-- SOURCE DATA --
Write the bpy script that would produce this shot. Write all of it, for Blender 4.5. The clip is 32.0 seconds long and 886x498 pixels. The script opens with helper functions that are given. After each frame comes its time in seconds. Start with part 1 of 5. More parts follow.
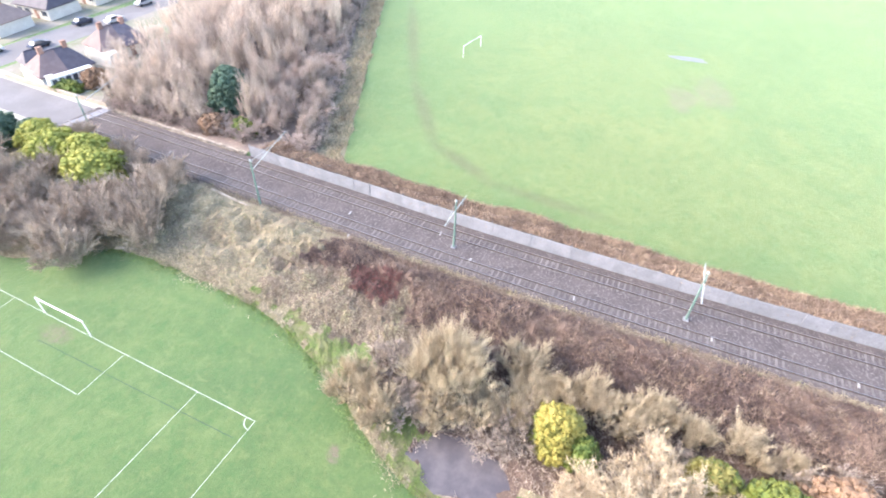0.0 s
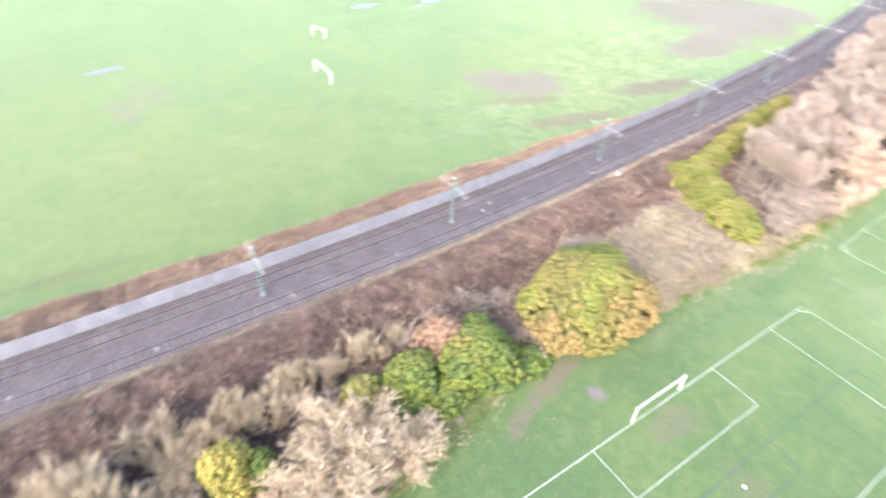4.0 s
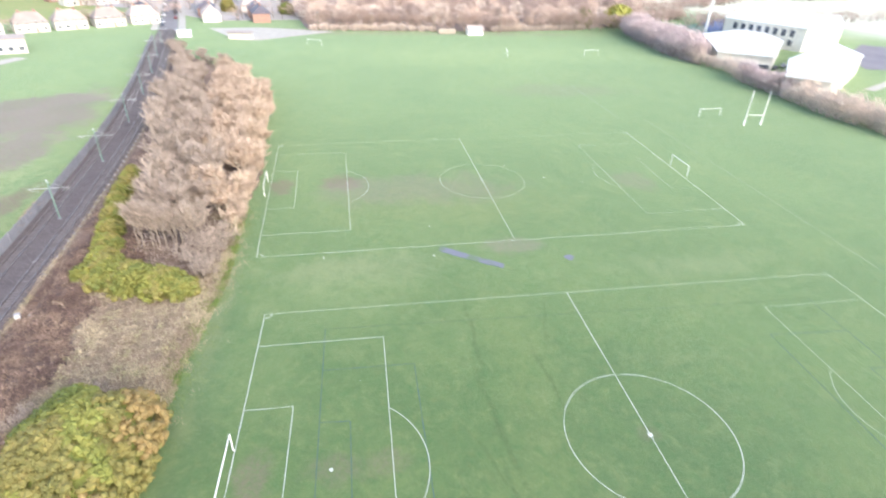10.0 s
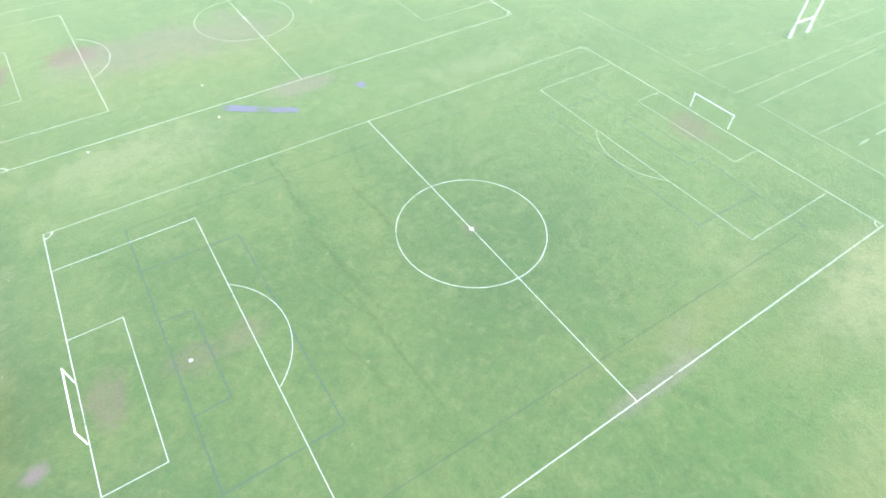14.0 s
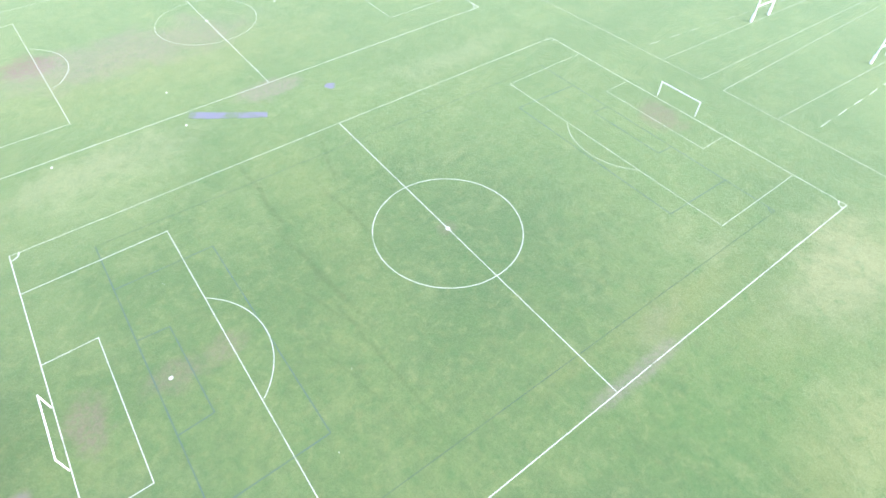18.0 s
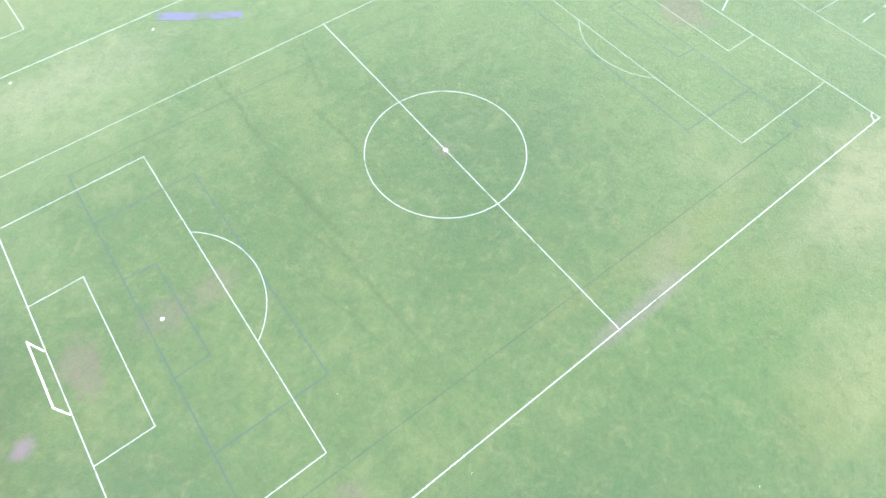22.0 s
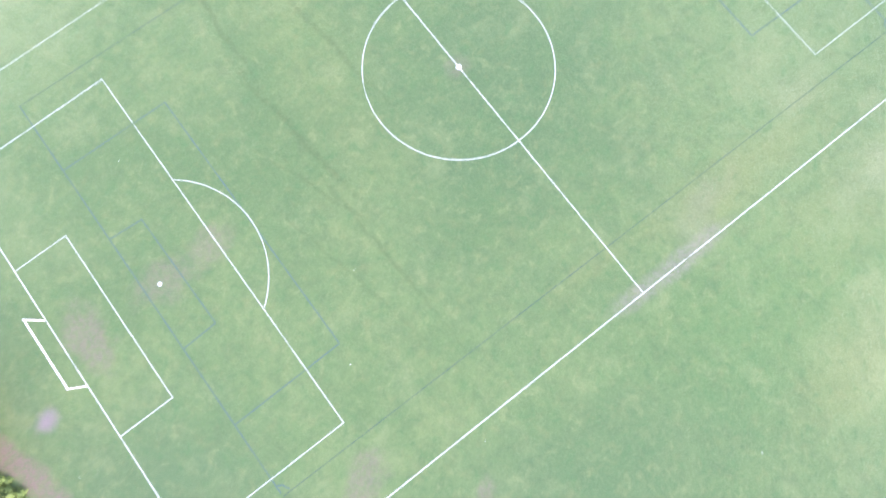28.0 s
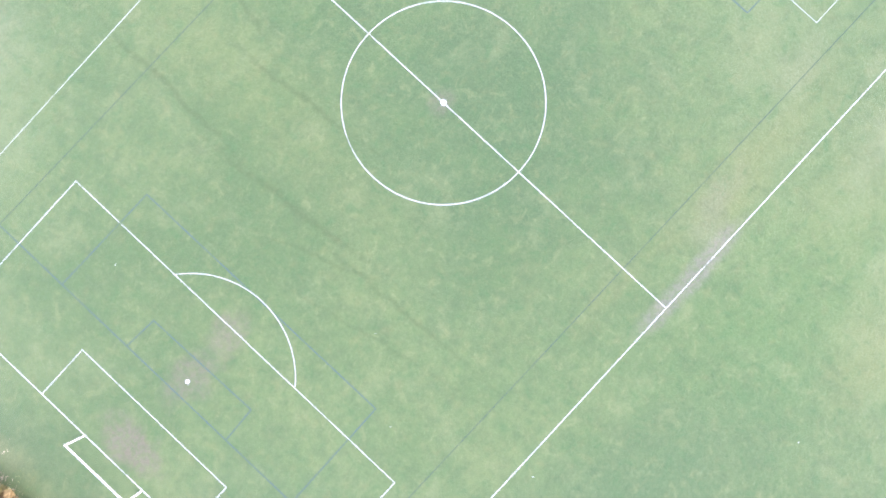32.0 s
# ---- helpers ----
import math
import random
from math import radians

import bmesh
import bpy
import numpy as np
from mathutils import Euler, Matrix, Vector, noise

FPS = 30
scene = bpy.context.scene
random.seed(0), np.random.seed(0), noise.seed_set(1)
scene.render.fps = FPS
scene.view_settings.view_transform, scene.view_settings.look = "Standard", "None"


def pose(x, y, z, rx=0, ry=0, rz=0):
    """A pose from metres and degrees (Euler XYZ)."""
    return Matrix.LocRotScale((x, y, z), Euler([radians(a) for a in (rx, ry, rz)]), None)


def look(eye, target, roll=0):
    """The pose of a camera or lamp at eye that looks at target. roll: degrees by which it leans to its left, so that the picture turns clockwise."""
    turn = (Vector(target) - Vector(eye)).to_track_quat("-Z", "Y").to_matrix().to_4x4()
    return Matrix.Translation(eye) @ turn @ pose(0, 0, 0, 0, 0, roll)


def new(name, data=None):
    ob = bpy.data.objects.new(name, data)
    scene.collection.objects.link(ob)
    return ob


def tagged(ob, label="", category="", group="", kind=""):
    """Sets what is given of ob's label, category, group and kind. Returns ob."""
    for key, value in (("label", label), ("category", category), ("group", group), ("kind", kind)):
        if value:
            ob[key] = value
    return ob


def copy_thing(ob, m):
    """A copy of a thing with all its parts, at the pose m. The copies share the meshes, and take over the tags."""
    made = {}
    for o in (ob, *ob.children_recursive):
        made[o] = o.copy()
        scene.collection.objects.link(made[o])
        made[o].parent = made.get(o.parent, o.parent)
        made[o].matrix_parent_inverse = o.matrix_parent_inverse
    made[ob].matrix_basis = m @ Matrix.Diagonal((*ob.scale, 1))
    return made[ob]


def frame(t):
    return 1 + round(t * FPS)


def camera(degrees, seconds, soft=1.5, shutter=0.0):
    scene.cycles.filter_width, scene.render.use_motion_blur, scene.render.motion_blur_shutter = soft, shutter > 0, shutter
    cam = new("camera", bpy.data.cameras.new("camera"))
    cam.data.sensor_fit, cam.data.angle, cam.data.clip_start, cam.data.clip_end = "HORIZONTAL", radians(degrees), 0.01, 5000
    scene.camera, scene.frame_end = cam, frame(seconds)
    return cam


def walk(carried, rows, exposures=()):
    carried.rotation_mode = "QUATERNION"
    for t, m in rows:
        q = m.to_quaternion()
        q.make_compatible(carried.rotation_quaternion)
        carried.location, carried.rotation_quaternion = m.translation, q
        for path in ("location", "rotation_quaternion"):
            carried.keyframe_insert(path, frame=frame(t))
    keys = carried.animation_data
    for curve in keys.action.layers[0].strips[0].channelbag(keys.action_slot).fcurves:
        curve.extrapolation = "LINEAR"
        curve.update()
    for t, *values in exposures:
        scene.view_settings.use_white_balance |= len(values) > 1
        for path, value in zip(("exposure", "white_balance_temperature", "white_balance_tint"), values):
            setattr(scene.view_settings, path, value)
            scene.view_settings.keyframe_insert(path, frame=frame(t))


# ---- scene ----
cam = camera(78.2, 32.0, soft=1.8, shutter=0.85)
PATH = [
    (0, 13.414, -39.373, 47.047, 48.196, -1.725, 112.928),
    (0.5, 13.296, -39.175, 47.063, 48.181, -1.683, 110.428),
    (1, 13.220, -39.009, 47.140, 48.142, -1.744, 105.959),
    (1.5, 13.131, -38.732, 47.169, 48.181, -1.723, 99.865),
    (2, 13.264, -38.513, 47.116, 48.294, -1.866, 91.775),
    (2.5, 13.400, -38.318, 47.221, 48.372, -2.167, 83.789),
    (4.5, 14.163, -36.825, 48.066, 51.322, -2.030, 45.984),
    (5, 14.371, -36.454, 48.158, 54.243, -2.057, 34.857),
    (5.5, 14.407, -36.387, 48.221, 56.968, -2.126, 25.392),
    (6, 14.189, -36.520, 48.183, 59.842, -2.299, 17.482),
    (6.5, 13.996, -36.678, 48.031, 62.302, -2.380, 13.695),
    (7, 14.003, -36.793, 47.937, 64.883, -2.334, 11.118),
    (7.5, 14.172, -36.738, 47.975, 67.083, -2.280, 7.877),
    (8, 14.442, -36.724, 48.008, 67.666, -2.074, 4.308),
    (8.5, 14.637, -36.817, 47.986, 67.405, -2.001, 1.005),
    (9, 14.770, -36.862, 47.959, 64.837, -1.965, -2.129),
    (9.5, 14.780, -36.985, 47.922, 62.233, -1.884, -5.122),
    (10, 14.698, -37.134, 47.967, 59.321, -1.829, -8.286),
    (10.5, 14.753, -37.238, 48.060, 56.673, -1.761, -11.232),
    (11, 14.652, -37.186, 48.179, 54.018, -1.812, -14.538),
    (11.5, 14.608, -37.167, 48.294, 51.649, -1.815, -17.555),
    (12, 14.570, -37.219, 48.319, 49.244, -1.771, -20.790),
    (12.5, 14.461, -37.337, 48.398, 47.021, -1.715, -23.926),
    (13, 14.500, -37.372, 48.460, 45.269, -1.560, -27.148),
    (13.5, 14.544, -37.378, 48.569, 44.042, -1.480, -30.249),
    (14, 14.519, -37.396, 48.546, 42.756, -1.434, -33.193),
    (14.5, 14.493, -37.353, 48.573, 41.989, -1.398, -34.503),
    (16.5, 14.656, -37.250, 48.865, 42.052, -1.285, -36.110),
    (17, 14.875, -37.183, 49.108, 42.000, -1.157, -36.349),
    (17.5, 15.085, -37.113, 49.353, 41.939, -1.066, -36.482),
    (18, 15.231, -36.794, 49.563, 41.757, -1.096, -36.750),
    (18.5, 15.398, -36.459, 49.643, 41.743, -1.199, -36.922),
    (19, 15.544, -36.300, 49.668, 40.121, -1.182, -37.026),
    (19.5, 15.875, -35.995, 49.623, 34.488, -1.096, -36.949),
    (20, 16.545, -35.332, 49.637, 30.732, -0.825, -37.076),
    (20.5, 17.334, -34.607, 49.693, 30.258, -0.714, -37.008),
    (21, 18.107, -33.816, 49.745, 30.029, -0.607, -37.045),
    (21.5, 18.728, -32.987, 49.748, 30.028, -0.592, -37.071),
    (22, 19.270, -32.169, 49.730, 29.630, -0.629, -37.104),
    (22.5, 19.763, -31.411, 49.764, 27.864, -0.652, -37.144),
    (23, 20.371, -30.535, 49.754, 24.209, -0.599, -37.121),
    (23.5, 21.192, -29.547, 49.801, 20.449, -0.399, -37.117),
    (24, 22.075, -28.452, 49.814, 19.119, -0.277, -37.083),
    (24.5, 22.868, -27.360, 49.846, 18.226, -0.225, -37.067),
    (25, 23.580, -26.227, 49.846, 17.421, -0.222, -37.087),
    (25.5, 24.265, -25.084, 49.867, 16.565, -0.268, -37.133),
    (27.5, 27.235, -20.268, 50.066, 12.840, -0.335, -37.170),
    (28, 27.973, -19.153, 50.078, 8.964, -0.205, -37.192),
    (28.5, 28.871, -18.018, 50.114, 4.548, 0.053, -37.834),
    (29, 29.787, -16.699, 50.113, 0.772, 0.210, -38.181),
    (29.5, 30.711, -15.331, 50.144, 0.548, 0.263, -39.174),
    (30, 31.612, -14.063, 50.119, 0.512, 0.358, -40.747),
    (30.5, 32.393, -12.955, 50.084, 0.557, 0.450, -42.953),
    (31, 33.078, -11.861, 50.081, 0.847, 0.431, -44.886),
    (31.5, 33.809, -10.748, 50.174, 0.959, 0.393, -46.078),
    (32, 34.632, -9.583, 50.202, 1.085, 0.354, -46.987),
]
EXPOSURES = [(0.0, 2.7, 6900, 14), (5.5, 2.52, 6850, 16), (9.0, 1.98, 6850, 13), (13.0, 2.46, 6660, 10), (19.0, 2.56, 6500, 18), (24.0, 2.61, 6300, 24), (29.0, 2.66, 6150, 33), (32.0, 2.66, 6200, 37)]
walk(cam, [(t, pose(x, y, z, a, b, c)) for t, x, y, z, a, b, c in PATH], EXPOSURES)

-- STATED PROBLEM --
Quote the data above from the line containing "for t, m in" to the line containing "keys = carried.animation_data", inclusive, and stop.

-- THE RESULT --
    for t, m in rows:
        q = m.to_quaternion()
        q.make_compatible(carried.rotation_quaternion)
        carried.location, carried.rotation_quaternion = m.translation, q
        for path in ("location", "rotation_quaternion"):
            carried.keyframe_insert(path, frame=frame(t))
    keys = carried.animation_data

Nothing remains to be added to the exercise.